Children mourned their parents for a year.

Among the upper classes (and those aspiring to the upper classes) the grieving process was incredibly intricate and elaborate. This is where we find hearses drawn by black horses wearing black plumes, ornate headstones, long wakes with the body lying in repose…. During those first, numb days, as we were scrambling to make arrangements, I couldn’t help but wonder what it must have been like for the Victorians.

The Duke of Wellington’s funeral (1852) was an almost theatrical affair.

After all, you’re not thinking clearly. You’re in shock. It’s very much like being in a dream; you look back on it later and wonder how any of it seemed to make any sense at the time (I remember showing up at choir rehearsal Tuesday night—two nights after—and being very confused as to why people were surprised to see me).

But I digress. My point was that while the outward display didn’t necessarily match what was happening on the inside, Victorian mourning didn’t hide itself. Somewhere along the line, we became uncomfortable with grief—our own and others’. We started shunting death aside. After the funeral, you’re kind of left to stumble along as best you can, never quite sure if you’re “doing it right.”

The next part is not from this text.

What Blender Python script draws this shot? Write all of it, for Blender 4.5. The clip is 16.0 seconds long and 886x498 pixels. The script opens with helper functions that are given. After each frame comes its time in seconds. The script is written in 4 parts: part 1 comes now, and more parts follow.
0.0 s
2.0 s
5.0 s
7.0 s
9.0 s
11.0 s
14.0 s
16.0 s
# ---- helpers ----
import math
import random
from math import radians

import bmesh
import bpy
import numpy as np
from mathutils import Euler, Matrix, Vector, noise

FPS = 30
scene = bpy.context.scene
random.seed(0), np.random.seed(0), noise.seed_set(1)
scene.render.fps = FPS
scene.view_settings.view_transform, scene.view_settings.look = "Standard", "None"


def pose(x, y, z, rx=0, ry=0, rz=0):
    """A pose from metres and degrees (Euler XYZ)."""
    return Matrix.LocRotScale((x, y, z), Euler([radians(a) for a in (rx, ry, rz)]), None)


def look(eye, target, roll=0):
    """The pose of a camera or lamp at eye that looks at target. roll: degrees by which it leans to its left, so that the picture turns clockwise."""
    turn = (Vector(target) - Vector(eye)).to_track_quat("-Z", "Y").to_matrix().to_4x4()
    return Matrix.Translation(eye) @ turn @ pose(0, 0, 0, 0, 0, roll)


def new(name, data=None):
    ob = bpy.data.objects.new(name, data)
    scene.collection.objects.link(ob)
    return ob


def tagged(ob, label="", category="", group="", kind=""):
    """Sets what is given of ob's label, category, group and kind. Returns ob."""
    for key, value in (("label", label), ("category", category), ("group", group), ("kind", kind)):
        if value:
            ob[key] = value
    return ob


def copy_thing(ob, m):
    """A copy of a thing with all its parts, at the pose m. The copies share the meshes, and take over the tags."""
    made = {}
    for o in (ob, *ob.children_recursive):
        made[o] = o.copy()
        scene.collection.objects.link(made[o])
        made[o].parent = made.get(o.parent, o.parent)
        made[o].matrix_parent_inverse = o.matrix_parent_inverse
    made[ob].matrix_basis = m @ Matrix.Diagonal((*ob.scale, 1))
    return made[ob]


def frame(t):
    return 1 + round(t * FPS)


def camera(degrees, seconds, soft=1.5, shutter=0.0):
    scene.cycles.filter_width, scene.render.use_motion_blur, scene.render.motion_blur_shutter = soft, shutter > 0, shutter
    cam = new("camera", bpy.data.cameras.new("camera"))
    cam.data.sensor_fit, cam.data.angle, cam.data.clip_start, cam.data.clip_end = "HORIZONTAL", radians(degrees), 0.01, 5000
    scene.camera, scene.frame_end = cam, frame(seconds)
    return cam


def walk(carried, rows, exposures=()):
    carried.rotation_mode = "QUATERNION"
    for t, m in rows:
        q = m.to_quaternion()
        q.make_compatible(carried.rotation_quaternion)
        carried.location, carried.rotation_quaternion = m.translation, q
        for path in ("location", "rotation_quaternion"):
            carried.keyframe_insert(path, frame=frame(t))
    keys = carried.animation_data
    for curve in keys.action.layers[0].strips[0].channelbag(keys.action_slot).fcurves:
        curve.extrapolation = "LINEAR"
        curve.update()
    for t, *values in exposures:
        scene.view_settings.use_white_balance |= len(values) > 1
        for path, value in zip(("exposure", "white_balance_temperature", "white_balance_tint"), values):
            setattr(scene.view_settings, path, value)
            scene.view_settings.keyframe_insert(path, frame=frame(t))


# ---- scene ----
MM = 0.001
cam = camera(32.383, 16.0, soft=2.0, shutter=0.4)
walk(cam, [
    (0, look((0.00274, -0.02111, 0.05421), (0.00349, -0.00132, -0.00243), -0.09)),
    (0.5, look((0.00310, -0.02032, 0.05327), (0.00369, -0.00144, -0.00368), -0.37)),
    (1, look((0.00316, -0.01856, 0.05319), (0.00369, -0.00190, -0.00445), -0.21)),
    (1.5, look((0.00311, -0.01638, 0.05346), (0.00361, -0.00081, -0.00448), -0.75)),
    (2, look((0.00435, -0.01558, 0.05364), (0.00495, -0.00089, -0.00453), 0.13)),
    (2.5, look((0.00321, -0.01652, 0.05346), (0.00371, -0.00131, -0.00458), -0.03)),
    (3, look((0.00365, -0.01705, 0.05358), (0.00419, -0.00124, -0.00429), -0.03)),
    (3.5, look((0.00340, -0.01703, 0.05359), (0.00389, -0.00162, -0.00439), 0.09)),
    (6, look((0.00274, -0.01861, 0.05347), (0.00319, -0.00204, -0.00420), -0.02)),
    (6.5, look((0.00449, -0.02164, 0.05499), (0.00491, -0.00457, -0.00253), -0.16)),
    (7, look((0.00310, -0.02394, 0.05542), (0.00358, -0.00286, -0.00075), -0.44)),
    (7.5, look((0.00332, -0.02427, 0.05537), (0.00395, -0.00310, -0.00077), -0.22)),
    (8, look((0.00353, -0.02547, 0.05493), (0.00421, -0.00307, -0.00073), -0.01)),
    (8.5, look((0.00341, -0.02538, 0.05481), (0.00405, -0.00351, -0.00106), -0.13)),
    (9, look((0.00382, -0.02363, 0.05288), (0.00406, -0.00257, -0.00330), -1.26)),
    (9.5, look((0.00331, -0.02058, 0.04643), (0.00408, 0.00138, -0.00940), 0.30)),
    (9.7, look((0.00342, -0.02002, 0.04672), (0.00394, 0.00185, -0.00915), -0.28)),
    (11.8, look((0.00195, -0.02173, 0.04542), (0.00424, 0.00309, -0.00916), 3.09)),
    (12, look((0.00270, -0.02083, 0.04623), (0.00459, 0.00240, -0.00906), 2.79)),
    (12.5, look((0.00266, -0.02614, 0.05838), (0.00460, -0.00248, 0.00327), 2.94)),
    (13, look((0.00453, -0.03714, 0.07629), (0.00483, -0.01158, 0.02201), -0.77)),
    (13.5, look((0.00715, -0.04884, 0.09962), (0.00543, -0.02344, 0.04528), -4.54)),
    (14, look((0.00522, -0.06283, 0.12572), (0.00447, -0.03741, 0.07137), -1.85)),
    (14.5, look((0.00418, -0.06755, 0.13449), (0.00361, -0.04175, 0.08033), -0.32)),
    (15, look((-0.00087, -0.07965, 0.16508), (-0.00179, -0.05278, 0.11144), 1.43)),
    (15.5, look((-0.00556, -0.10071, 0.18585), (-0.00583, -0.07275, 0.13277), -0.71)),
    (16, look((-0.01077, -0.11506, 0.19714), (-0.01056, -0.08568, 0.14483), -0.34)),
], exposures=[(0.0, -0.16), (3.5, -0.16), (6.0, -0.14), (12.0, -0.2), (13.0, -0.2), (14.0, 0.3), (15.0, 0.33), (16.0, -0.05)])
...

Of course, there is no right way, not really. That can be comforting, but sometimes, it’d be nice to know that the feelings at any given point are normal. Does this mean I prefer the Victorians’ mourning?

Not necessarily. It’s funny, though. Last fall, as I brightly responded to visitors’ comments about the casket’s small size with, “Wellington was big where it counted…in his heart!” I felt sorry for widows having to still wear mourning clothing two years on, because surely they’d be over it by then?

Now, I feel bad for the children, given only a year to mourn their parents. At least on the outside.

I guess no one, Victorian or otherwise, really knows how to handle grief. And perhaps that’s comforting. If no one knows what the heck is going on, no one expects you to have an answer.

But yeah, Canadian Thanksgiving this weekend. I’m intensely thankful for all of you. Lots of hugs.